Pull every line of the entries that has the word "tint".
┌─ Data listing
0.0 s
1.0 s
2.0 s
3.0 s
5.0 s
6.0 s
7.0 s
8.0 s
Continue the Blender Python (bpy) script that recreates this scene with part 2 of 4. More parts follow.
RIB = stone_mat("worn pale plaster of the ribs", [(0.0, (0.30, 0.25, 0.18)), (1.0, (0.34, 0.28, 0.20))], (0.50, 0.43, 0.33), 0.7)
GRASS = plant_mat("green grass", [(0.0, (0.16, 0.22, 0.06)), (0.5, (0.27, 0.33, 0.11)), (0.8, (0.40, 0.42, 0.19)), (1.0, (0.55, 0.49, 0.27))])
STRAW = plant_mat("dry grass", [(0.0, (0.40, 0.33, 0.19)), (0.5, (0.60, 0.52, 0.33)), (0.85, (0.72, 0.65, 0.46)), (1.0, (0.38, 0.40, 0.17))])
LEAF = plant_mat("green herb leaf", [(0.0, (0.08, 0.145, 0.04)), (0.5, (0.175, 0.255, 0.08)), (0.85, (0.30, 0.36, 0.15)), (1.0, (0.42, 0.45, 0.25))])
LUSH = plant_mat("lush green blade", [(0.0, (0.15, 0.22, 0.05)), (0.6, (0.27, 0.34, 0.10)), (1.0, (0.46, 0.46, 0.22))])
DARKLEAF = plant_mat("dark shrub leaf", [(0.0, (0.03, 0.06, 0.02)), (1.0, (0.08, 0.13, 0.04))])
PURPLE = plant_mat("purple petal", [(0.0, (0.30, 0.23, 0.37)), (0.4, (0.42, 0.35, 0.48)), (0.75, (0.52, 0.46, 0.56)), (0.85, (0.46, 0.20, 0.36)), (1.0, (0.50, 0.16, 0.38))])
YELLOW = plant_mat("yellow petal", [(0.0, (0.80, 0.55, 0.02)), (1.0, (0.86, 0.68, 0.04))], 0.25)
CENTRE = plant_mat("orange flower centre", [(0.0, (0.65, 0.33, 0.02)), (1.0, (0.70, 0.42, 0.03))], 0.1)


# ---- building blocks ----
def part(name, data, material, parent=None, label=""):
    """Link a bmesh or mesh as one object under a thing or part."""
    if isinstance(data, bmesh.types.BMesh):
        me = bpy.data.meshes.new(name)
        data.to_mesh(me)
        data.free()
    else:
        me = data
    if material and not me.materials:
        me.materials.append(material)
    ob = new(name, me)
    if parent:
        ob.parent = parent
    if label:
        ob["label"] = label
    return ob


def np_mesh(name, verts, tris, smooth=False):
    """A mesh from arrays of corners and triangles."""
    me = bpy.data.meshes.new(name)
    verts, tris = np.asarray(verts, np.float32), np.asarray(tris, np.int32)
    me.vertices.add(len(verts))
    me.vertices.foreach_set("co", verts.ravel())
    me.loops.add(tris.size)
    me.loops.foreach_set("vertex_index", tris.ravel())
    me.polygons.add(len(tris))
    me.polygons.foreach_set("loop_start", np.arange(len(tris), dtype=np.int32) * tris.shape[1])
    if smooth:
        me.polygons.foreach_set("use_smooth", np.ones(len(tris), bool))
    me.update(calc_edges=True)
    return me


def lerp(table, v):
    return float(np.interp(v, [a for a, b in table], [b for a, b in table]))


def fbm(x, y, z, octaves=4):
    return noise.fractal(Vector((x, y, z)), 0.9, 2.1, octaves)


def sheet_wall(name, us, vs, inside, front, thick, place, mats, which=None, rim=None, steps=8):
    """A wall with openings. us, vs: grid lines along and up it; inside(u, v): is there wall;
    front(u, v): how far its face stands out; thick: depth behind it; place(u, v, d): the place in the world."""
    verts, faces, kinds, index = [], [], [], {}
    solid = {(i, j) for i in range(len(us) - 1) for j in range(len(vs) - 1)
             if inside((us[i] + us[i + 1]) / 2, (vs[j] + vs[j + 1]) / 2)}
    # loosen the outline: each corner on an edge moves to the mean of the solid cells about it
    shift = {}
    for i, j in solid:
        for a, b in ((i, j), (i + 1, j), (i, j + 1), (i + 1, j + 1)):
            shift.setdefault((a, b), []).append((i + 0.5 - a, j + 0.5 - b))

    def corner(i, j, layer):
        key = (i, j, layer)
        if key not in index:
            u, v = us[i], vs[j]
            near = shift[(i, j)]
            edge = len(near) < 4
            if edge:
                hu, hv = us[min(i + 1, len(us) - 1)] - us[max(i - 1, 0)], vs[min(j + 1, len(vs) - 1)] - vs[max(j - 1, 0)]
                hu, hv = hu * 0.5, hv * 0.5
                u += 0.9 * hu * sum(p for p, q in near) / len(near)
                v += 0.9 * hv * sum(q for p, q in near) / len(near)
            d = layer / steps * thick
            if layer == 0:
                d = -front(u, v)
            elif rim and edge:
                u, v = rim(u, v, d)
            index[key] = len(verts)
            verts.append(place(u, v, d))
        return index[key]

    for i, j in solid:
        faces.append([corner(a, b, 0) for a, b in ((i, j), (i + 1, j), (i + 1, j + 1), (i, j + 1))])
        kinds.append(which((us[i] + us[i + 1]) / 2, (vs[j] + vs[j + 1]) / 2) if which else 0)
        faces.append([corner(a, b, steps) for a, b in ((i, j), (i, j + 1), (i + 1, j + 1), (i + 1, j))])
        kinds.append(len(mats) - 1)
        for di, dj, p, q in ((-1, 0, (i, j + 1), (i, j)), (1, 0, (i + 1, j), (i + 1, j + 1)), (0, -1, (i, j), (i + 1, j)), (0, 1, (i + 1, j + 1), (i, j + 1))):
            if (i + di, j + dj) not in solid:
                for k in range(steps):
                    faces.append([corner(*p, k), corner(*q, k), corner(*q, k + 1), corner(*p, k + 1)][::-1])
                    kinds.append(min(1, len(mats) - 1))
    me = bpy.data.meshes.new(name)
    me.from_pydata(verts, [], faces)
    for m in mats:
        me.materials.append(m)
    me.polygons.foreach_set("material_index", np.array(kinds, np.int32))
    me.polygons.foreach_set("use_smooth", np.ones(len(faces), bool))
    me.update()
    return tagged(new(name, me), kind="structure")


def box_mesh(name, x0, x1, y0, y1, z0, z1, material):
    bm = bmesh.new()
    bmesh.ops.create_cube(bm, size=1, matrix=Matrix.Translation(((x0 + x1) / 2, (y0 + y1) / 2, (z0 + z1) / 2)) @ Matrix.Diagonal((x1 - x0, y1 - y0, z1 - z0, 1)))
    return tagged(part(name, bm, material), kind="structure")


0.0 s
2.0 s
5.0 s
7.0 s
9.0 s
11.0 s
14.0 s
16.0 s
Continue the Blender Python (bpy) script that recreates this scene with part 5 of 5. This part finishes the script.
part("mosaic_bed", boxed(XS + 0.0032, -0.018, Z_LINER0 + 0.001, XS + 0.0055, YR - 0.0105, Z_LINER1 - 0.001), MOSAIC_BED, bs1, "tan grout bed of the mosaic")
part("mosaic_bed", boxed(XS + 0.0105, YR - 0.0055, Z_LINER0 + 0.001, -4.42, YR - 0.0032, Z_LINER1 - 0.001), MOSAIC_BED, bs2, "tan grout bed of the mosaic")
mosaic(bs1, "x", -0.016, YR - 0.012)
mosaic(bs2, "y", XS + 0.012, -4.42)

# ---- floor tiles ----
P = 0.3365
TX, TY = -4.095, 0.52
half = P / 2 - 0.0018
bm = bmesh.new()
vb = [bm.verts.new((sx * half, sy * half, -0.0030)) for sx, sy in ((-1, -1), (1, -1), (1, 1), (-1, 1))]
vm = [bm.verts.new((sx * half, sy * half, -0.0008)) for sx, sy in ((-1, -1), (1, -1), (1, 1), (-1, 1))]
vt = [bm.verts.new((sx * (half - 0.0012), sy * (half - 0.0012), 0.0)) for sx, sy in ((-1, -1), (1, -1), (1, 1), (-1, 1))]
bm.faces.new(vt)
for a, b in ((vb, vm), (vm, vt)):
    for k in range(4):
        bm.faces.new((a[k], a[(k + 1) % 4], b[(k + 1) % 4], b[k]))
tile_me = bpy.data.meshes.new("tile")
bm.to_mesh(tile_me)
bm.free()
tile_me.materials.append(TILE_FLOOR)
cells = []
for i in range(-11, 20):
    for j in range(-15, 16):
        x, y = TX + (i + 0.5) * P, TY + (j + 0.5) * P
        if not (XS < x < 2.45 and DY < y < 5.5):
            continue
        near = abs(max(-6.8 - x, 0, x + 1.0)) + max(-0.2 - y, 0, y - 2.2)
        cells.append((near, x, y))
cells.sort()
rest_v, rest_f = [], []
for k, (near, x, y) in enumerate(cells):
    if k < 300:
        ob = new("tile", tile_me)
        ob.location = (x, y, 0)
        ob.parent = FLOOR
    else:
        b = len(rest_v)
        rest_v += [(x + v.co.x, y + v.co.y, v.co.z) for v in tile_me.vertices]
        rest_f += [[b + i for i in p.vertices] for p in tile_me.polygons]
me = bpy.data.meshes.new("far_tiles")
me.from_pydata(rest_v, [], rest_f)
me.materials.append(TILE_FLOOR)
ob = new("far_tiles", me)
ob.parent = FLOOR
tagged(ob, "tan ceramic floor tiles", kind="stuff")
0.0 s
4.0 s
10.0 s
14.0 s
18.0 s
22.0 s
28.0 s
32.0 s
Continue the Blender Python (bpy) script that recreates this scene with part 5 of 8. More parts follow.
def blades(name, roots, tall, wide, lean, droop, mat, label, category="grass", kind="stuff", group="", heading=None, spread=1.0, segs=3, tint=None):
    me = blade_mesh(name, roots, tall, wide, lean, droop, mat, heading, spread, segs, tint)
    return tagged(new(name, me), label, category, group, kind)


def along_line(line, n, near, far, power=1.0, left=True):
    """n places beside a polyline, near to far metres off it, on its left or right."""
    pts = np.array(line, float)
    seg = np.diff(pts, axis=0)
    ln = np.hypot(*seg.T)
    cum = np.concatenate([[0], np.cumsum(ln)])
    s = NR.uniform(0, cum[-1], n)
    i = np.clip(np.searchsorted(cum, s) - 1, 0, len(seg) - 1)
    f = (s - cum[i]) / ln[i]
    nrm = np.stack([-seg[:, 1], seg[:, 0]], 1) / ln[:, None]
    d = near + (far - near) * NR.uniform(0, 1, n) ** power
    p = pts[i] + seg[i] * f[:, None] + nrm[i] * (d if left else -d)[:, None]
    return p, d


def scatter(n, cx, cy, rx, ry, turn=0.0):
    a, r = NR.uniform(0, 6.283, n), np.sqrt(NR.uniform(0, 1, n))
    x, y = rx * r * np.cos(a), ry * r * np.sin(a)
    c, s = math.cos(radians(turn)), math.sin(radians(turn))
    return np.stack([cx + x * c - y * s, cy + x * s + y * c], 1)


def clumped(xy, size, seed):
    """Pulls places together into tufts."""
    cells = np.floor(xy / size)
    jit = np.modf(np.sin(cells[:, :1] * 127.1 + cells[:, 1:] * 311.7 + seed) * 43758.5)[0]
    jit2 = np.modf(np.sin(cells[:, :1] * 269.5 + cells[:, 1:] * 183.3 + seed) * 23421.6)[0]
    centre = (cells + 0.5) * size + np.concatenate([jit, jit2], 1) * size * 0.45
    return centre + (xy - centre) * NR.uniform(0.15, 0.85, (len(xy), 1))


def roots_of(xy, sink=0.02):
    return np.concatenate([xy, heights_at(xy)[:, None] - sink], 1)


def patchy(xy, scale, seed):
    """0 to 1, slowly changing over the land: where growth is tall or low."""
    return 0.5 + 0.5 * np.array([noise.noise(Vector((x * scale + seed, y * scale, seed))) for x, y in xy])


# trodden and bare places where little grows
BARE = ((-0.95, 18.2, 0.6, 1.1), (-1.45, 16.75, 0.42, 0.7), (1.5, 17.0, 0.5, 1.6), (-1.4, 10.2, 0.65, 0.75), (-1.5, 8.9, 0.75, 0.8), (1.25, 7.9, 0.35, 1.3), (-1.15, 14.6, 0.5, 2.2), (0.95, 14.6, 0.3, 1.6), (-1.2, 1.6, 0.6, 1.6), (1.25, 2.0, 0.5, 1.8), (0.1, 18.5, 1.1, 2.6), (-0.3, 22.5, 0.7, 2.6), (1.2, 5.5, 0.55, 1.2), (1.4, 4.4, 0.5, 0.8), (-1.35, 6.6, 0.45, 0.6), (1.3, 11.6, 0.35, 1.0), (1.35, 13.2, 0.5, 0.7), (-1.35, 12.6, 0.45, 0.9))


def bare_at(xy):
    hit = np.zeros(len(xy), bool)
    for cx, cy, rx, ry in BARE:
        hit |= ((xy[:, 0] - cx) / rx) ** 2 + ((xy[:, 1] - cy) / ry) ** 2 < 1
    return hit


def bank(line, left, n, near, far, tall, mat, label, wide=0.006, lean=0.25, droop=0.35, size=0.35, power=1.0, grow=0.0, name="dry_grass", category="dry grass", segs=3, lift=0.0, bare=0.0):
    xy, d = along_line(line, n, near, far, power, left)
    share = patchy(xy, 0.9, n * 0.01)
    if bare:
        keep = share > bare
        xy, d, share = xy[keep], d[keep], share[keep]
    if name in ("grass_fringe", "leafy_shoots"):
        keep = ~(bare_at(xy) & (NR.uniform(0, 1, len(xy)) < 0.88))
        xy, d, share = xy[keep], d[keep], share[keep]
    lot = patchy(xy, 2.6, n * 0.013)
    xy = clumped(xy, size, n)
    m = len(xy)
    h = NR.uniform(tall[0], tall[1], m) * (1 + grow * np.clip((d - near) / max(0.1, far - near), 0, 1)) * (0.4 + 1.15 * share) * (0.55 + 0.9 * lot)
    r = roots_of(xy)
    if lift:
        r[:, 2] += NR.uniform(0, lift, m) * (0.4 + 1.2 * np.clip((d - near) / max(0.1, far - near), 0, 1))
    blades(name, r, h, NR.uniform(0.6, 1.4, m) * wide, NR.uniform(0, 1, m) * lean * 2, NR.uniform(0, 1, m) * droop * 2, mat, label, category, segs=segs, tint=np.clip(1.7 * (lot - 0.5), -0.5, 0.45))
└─
--- Exercise result ---
def blades(name, roots, tall, wide, lean, droop, mat, label, category="grass", kind="stuff", group="", heading=None, spread=1.0, segs=3, tint=None):
    me = blade_mesh(name, roots, tall, wide, lean, droop, mat, heading, spread, segs, tint)
    blades(name, r, h, NR.uniform(0.6, 1.4, m) * wide, NR.uniform(0, 1, m) * lean * 2, NR.uniform(0, 1, m) * droop * 2, mat, label, category, segs=segs, tint=np.clip(1.7 * (lot - 0.5), -0.5, 0.45))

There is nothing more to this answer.